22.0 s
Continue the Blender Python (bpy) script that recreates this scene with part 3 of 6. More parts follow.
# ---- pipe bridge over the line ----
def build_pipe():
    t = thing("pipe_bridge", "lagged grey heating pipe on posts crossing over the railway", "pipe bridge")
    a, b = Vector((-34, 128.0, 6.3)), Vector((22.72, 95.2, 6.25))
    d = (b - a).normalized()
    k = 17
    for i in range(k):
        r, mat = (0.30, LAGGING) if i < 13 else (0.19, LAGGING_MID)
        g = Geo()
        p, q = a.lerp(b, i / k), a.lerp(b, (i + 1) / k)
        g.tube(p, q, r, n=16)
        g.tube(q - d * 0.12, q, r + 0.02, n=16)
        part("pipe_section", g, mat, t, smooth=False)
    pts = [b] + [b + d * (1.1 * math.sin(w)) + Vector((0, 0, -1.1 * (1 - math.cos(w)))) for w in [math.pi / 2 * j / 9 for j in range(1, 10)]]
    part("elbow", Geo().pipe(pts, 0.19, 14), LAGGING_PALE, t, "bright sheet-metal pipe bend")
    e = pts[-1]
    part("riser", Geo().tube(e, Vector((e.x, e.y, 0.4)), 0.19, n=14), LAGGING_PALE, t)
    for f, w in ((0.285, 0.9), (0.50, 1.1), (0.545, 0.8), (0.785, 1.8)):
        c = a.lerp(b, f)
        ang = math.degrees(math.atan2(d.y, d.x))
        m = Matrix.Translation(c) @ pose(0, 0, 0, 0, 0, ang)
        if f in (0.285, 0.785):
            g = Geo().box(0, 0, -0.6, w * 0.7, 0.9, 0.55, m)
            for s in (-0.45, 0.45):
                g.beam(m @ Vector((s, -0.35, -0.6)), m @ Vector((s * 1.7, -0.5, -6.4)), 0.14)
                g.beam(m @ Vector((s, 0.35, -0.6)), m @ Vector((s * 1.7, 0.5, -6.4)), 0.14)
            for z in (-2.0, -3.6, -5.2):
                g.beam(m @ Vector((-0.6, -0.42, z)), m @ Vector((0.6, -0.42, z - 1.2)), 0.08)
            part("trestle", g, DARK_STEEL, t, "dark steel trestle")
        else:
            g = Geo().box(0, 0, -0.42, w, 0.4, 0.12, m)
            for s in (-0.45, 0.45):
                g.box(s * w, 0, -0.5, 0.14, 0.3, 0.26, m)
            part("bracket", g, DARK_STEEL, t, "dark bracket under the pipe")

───

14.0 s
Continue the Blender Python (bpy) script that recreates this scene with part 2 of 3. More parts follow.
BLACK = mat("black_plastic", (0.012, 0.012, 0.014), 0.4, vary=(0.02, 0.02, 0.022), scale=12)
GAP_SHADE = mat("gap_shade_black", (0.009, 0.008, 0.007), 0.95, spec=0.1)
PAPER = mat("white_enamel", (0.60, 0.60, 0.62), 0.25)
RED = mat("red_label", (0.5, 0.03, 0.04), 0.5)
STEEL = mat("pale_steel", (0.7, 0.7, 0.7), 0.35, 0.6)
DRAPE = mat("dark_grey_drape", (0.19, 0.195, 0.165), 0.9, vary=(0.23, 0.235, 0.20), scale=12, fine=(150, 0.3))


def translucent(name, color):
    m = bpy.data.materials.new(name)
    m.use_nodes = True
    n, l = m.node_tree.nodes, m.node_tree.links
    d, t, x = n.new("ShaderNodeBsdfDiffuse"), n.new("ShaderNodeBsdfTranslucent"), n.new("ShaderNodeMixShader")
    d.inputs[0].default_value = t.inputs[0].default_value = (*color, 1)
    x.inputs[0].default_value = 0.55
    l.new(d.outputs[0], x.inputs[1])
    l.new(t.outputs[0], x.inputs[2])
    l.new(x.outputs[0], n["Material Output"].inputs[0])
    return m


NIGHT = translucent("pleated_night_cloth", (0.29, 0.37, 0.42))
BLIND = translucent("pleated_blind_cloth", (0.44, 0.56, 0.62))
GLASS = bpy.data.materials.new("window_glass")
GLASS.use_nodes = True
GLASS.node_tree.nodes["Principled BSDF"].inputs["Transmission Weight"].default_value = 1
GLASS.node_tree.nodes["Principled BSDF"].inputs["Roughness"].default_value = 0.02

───

= EXERCISE GOAL =
Reproduce the lines exactly, taking as the first line the one with "6. More parts follow." and as the last line the one with "bracket under the", and include nothing else.

= ANSWER FOR THIS EXERCISE =
Continue the Blender Python (bpy) script that recreates this scene with part 3 of 6. More parts follow.
# ---- pipe bridge over the line ----
def build_pipe():
    t = thing("pipe_bridge", "lagged grey heating pipe on posts crossing over the railway", "pipe bridge")
    a, b = Vector((-34, 128.0, 6.3)), Vector((22.72, 95.2, 6.25))
    d = (b - a).normalized()
    k = 17
    for i in range(k):
        r, mat = (0.30, LAGGING) if i < 13 else (0.19, LAGGING_MID)
        g = Geo()
        p, q = a.lerp(b, i / k), a.lerp(b, (i + 1) / k)
        g.tube(p, q, r, n=16)
        g.tube(q - d * 0.12, q, r + 0.02, n=16)
        part("pipe_section", g, mat, t, smooth=False)
    pts = [b] + [b + d * (1.1 * math.sin(w)) + Vector((0, 0, -1.1 * (1 - math.cos(w)))) for w in [math.pi / 2 * j / 9 for j in range(1, 10)]]
    part("elbow", Geo().pipe(pts, 0.19, 14), LAGGING_PALE, t, "bright sheet-metal pipe bend")
    e = pts[-1]
    part("riser", Geo().tube(e, Vector((e.x, e.y, 0.4)), 0.19, n=14), LAGGING_PALE, t)
    for f, w in ((0.285, 0.9), (0.50, 1.1), (0.545, 0.8), (0.785, 1.8)):
        c = a.lerp(b, f)
        ang = math.degrees(math.atan2(d.y, d.x))
        m = Matrix.Translation(c) @ pose(0, 0, 0, 0, 0, ang)
        if f in (0.285, 0.785):
            g = Geo().box(0, 0, -0.6, w * 0.7, 0.9, 0.55, m)
            for s in (-0.45, 0.45):
                g.beam(m @ Vector((s, -0.35, -0.6)), m @ Vector((s * 1.7, -0.5, -6.4)), 0.14)
                g.beam(m @ Vector((s, 0.35, -0.6)), m @ Vector((s * 1.7, 0.5, -6.4)), 0.14)
            for z in (-2.0, -3.6, -5.2):
                g.beam(m @ Vector((-0.6, -0.42, z)), m @ Vector((0.6, -0.42, z - 1.2)), 0.08)
            part("trestle", g, DARK_STEEL, t, "dark steel trestle")
        else:
            g = Geo().box(0, 0, -0.42, w, 0.4, 0.12, m)
            for s in (-0.45, 0.45):
                g.box(s * w, 0, -0.5, 0.14, 0.3, 0.26, m)
            part("bracket", g, DARK_STEEL, t, "dark bracket under the pipe")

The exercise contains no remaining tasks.